Find each line holding the word "that" and give the number of such lines, nothing else.

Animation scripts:
============

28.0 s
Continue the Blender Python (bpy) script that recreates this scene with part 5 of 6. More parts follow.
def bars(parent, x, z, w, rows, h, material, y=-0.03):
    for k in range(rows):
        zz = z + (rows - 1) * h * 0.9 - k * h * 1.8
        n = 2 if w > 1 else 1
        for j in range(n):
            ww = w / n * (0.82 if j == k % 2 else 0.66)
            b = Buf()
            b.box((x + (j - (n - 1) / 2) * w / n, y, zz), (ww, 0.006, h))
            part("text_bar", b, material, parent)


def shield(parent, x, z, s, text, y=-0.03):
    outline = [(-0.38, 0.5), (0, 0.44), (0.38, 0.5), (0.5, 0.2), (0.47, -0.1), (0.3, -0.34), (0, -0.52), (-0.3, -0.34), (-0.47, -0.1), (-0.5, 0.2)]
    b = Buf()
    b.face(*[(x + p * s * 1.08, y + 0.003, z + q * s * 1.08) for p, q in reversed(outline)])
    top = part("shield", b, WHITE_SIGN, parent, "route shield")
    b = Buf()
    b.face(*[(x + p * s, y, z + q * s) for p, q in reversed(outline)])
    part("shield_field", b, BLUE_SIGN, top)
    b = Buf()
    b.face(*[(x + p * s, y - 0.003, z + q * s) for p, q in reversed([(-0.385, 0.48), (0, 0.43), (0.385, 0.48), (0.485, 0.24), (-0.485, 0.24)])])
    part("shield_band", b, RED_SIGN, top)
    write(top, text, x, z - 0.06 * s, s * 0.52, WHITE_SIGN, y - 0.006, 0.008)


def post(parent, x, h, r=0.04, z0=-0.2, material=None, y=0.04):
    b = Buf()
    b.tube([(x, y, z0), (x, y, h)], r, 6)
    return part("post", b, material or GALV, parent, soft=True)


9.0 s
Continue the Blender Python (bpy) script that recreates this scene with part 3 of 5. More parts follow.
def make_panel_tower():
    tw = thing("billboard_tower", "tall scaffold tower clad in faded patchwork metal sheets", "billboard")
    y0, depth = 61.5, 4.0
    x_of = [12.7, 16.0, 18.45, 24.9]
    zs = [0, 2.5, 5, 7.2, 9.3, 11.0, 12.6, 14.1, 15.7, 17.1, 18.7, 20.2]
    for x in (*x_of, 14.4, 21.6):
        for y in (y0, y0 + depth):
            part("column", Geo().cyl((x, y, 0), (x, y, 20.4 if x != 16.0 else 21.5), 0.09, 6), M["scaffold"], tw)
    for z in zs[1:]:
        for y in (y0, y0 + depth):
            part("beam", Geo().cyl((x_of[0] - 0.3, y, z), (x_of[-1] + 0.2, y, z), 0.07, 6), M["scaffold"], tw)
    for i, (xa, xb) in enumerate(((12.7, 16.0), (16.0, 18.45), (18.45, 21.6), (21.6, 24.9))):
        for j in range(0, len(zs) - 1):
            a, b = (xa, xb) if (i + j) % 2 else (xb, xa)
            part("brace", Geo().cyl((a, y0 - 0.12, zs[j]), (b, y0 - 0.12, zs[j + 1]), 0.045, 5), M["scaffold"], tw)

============

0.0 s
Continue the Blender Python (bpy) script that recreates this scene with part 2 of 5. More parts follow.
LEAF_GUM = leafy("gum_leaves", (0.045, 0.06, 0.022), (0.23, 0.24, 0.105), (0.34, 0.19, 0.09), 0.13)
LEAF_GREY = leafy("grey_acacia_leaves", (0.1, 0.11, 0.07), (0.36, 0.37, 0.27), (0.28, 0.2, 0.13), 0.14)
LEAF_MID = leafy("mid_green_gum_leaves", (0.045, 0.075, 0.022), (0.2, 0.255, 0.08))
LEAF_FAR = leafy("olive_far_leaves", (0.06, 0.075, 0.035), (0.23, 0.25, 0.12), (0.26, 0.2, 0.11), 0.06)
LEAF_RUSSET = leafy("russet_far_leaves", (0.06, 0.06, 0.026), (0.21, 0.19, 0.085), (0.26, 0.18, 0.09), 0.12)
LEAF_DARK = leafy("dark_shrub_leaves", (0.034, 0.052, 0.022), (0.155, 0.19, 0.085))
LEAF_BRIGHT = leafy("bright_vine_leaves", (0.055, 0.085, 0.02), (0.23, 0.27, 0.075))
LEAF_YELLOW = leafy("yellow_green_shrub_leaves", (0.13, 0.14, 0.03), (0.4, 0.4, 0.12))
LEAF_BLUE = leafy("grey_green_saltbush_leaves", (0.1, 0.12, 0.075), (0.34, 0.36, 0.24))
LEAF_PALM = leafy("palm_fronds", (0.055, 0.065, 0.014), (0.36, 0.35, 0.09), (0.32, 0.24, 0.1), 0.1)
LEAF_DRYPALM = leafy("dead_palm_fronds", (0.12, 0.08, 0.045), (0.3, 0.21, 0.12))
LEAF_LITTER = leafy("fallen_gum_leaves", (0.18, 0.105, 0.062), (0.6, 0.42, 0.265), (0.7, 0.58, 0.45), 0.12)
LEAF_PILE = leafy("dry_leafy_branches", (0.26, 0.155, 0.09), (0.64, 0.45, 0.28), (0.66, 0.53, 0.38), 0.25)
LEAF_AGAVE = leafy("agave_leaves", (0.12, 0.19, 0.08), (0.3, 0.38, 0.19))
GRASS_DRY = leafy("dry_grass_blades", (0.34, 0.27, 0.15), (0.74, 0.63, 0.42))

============

» **RESPONSE TO THE EXERCISE**:
3